■ **SHORT EXERCISE**: Copy the listing below in full and skip every picture.

■ **COLLECTED DATA**:

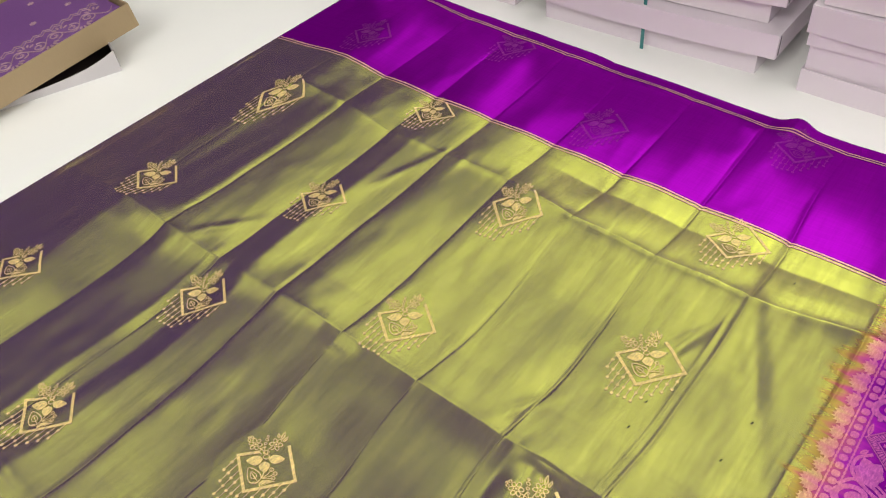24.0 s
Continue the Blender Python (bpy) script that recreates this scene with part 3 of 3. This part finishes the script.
def butta():
    """The repeated woven motif: an open lozenge with a flower spray and hanging beads."""
    w = Weave()
    frame_pts = np.array([(-18.9, 6.9), (-31.6, -7.1), (0.5, -29.3), (30.4, 7.4), (0.6, 28.8)])
    for a, b in zip(frame_pts, frame_pts[1:]):
        d = (b - a) / np.linalg.norm(b - a)
        a, b = a - 1.2 * d, b + 1.2 * d
        k = max(6, int(np.linalg.norm(b - a) / 1.6))
        leg = a + (b - a) * np.linspace(0, 1, k + 1)[:, None]
        w.line(leg, 3.0 * (1 + 0.12 * np.cos(np.arange(k + 1) * 2.4)))
    # bead strings hang from the two lower sides
    for i, drop in enumerate((18, 24, 32, 29, 24, 18.5, 23.5, 22.5, 21.7, 21.4, 21)):
        x = -30.7 + 5.95 * i
        y = np.interp(x, frame_pts[1:4, 0], frame_pts[1:4, 1])
        w.line([(x, y), (x, y - drop)], 0.75, 8)
        for k in range(max(2, round(drop / 10.5))):
            w.blob((x, y - drop + 10.3 * k), 1.75, n=9)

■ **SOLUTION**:
24.0 s
Continue the Blender Python (bpy) script that recreates this scene with part 3 of 3. This part finishes the script.
def butta():
    """The repeated woven motif: an open lozenge with a flower spray and hanging beads."""
    w = Weave()
    frame_pts = np.array([(-18.9, 6.9), (-31.6, -7.1), (0.5, -29.3), (30.4, 7.4), (0.6, 28.8)])
    for a, b in zip(frame_pts, frame_pts[1:]):
        d = (b - a) / np.linalg.norm(b - a)
        a, b = a - 1.2 * d, b + 1.2 * d
        k = max(6, int(np.linalg.norm(b - a) / 1.6))
        leg = a + (b - a) * np.linspace(0, 1, k + 1)[:, None]
        w.line(leg, 3.0 * (1 + 0.12 * np.cos(np.arange(k + 1) * 2.4)))
    # bead strings hang from the two lower sides
    for i, drop in enumerate((18, 24, 32, 29, 24, 18.5, 23.5, 22.5, 21.7, 21.4, 21)):
        x = -30.7 + 5.95 * i
        y = np.interp(x, frame_pts[1:4, 0], frame_pts[1:4, 1])
        w.line([(x, y), (x, y - drop)], 0.75, 8)
        for k in range(max(2, round(drop / 10.5))):
            w.blob((x, y - drop + 10.3 * k), 1.75, n=9)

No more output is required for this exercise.